Lesson 2 - verify_images - Data quality

imrandude · March 26, 2020, 9:26pm

Hi,

In lesson 2, after downloading the images from Bing API, the images are validated using function - verify_images.
What it really does is it tries to open a file, from a location, as Image and if its successful adds to a list. This list is returned as output of the function.
Now, this is more or less a quality check of the input image, to be fed into a model.
Apart from the usual suspects, like

Channel count of the image file
Dimensions of the file
Channel type (RGB vs others)

Is there, sort of any list of checks, to be done with respect to input image quality?

I did see ths post from Google AI on assigning a vector score, in line with the image quality and aesthetics, could find much about anything else on the topic.

Has any other member tried anything in this front? Any input would be much helpful.

radek · March 27, 2020, 9:48am

DL models are very good with working with all sorts of data. They also deal very well with noisy labels (where some images are incorrectly tagged, as long as the errors are not systemic but are random).

I wouldn’t worry too much about input quality in the technical sense. The most important consideration is that your train set is representative of the data the model will see in the wild. And that you also have a good validation set. That is probably where you would get best ROI on attention / time invested.

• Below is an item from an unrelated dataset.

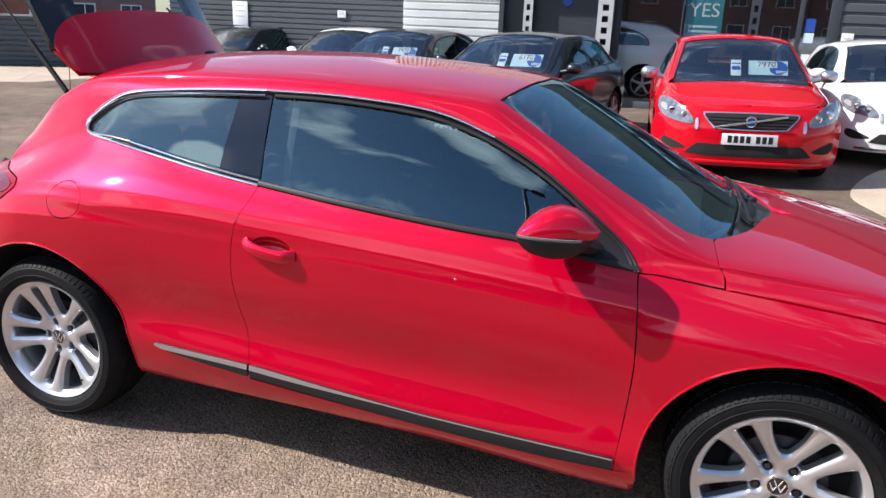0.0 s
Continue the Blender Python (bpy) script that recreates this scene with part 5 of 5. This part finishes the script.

imrandude · April 13, 2020, 3:45pm

Thank @radek, I am making a small write up of standard operating procedure on how to deal with for deep learning image related problems.
And was exploring something deal with this, Understanding How Image Quality Affects DeepNeural Networks, where in the researchers explored how differences in quality of Images resulted in wrong prediction of the network.

What I understand is that is a separate topic called Image Quality Assessment, which deals with predicting the aesthetic appeal of an Image.

Further, apparently there also traditional ML algorithm which are used for Image cleaning, for example ImageSetCleaner, uses k-means, GMM, Agglomerative Clustering, to detect wrong labels.

There are also other image similarity clustering options like TSNE and Umap, to visualize and enable cleaning the image.